En marzo de 1995 fue admitido en la Orden Franciscana, en el Templo de los Descalzos de Lima. La vida como postulante era muy parecida a la del cuartel, recuerda. El cordón blanco que sujetaba su hábito tenía tres nudos, que simbolizaban los votos de castidad, obediencia y pobreza. El segundo y el tercero eran difíciles de cumplir. No faltaban los hermanos que se enamoraban de alguna monja, "pero luego las lecciones de espiritualidad franciscana nos hacían olvidarlas".

En esas horas de soledad y silencio en su celda de franciscano, empezó a escribir sus memorias.

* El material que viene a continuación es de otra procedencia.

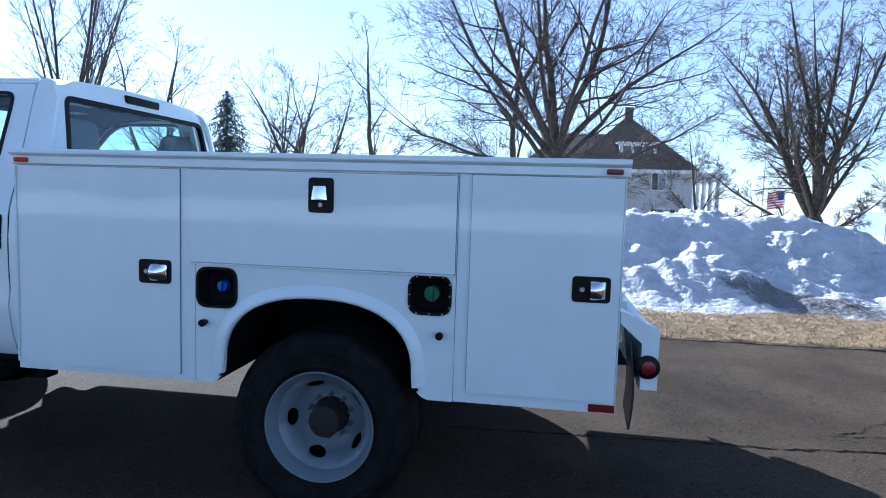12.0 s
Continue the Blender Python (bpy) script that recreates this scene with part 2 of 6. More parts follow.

Lo hizo desde 1996, cuando todavía era un postulante, hasta 1998, cuando acabó el noviciado y fue investido con el sayal franciscano. "A pesar de haber encontrado la paz y la tranquilidad necesarias en el convento", cuenta en sus memorias, "a pesar de tener por fin un momento para reflexionar sobre lo vivido, fui sintiendo que probablemente este tampoco sería un lugar en el cual me quedaría para siempre".

Cuando acabó 1998, sabía que dejaría la congregación. "Quería tener una familia, quizás un hijo, y salir al mundo como cualquier persona".

Lo que ocurrió después de que Lurgio dejó la orden no está contado en el libro. Volvió a su pueblo, en la selva ayacuchana, y tuvo una mujer y un hijo. Ingresó a la Universidad San Cristóbal de Huamanga a estudiar Antropología. Se graduó y, a través del Instituto de Estudios Peruanos (IEP), obtuvo una beca de la Fundación Ford para estudiar una maestría en México. Antes de viajar, le enseñó el manuscrito de su libro a Carlos Iván Degregori. El antropólogo, estudioso de la violencia política, lo animó a publicarlo. Degregori murió cuando el libro entraba a la editorial. Al teléfono, Lurgio dice que dudó mucho antes de animarse a sacar a la luz sus memorias. "No quiero ser estigmatizado", dice. "Yo digo: esto ha sido parte de mi vida, yo no elegí eso. No quiero que me juzguen. Ha sido parte de mi vida y yo vivo agradecido".